►

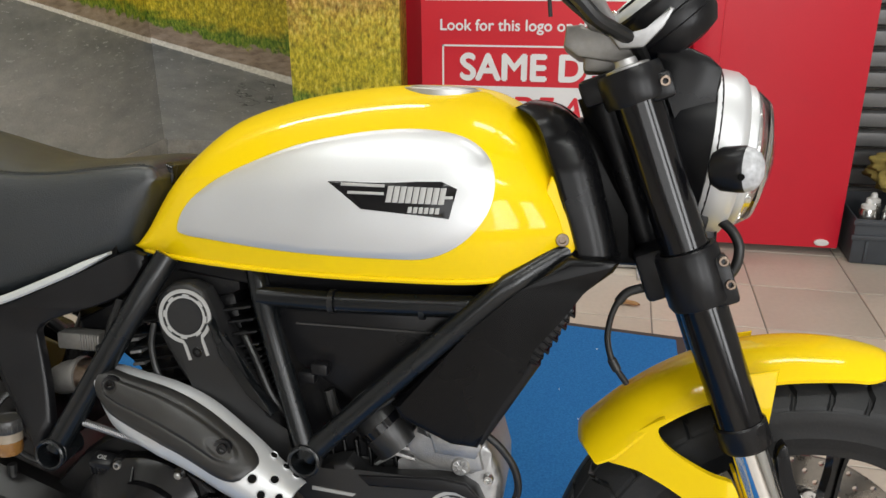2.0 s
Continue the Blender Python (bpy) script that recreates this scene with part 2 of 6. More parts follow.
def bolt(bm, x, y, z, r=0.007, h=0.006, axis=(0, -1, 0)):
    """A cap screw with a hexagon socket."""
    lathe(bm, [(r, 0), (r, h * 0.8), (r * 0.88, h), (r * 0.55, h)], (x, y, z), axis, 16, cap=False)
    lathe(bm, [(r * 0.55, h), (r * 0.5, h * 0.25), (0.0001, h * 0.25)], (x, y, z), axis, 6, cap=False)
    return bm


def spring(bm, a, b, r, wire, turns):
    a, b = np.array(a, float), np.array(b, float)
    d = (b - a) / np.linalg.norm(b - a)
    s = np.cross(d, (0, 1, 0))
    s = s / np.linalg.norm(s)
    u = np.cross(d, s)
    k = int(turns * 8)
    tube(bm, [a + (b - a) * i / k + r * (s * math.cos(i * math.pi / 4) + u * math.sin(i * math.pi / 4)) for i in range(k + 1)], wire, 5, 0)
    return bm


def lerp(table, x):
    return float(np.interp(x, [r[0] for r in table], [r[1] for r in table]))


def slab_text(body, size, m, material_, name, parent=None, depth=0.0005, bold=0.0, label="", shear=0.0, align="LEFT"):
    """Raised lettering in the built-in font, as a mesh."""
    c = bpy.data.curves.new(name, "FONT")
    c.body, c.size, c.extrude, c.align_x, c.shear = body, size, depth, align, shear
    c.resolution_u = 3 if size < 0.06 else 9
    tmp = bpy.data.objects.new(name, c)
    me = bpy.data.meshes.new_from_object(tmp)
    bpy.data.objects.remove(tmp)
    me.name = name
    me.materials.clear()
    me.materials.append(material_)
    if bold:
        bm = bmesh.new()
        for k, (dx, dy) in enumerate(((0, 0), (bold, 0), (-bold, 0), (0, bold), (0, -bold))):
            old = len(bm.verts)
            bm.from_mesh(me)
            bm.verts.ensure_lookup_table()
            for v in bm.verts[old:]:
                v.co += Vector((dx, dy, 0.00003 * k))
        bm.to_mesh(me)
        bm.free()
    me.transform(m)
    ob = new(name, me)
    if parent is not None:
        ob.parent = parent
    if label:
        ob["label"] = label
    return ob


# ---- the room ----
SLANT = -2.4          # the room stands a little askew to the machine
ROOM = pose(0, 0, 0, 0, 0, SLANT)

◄

#### Stated goal:
Emit the lines of the material exactly, from its first line to the line containing "return float(np.interp(x, [r[0]", inclusive; leave every picture out.

#### Result:
2.0 s
Continue the Blender Python (bpy) script that recreates this scene with part 2 of 6. More parts follow.
def bolt(bm, x, y, z, r=0.007, h=0.006, axis=(0, -1, 0)):
    """A cap screw with a hexagon socket."""
    lathe(bm, [(r, 0), (r, h * 0.8), (r * 0.88, h), (r * 0.55, h)], (x, y, z), axis, 16, cap=False)
    lathe(bm, [(r * 0.55, h), (r * 0.5, h * 0.25), (0.0001, h * 0.25)], (x, y, z), axis, 6, cap=False)
    return bm


def spring(bm, a, b, r, wire, turns):
    a, b = np.array(a, float), np.array(b, float)
    d = (b - a) / np.linalg.norm(b - a)
    s = np.cross(d, (0, 1, 0))
    s = s / np.linalg.norm(s)
    u = np.cross(d, s)
    k = int(turns * 8)
    tube(bm, [a + (b - a) * i / k + r * (s * math.cos(i * math.pi / 4) + u * math.sin(i * math.pi / 4)) for i in range(k + 1)], wire, 5, 0)
    return bm


def lerp(table, x):
    return float(np.interp(x, [r[0] for r in table], [r[1] for r in table]))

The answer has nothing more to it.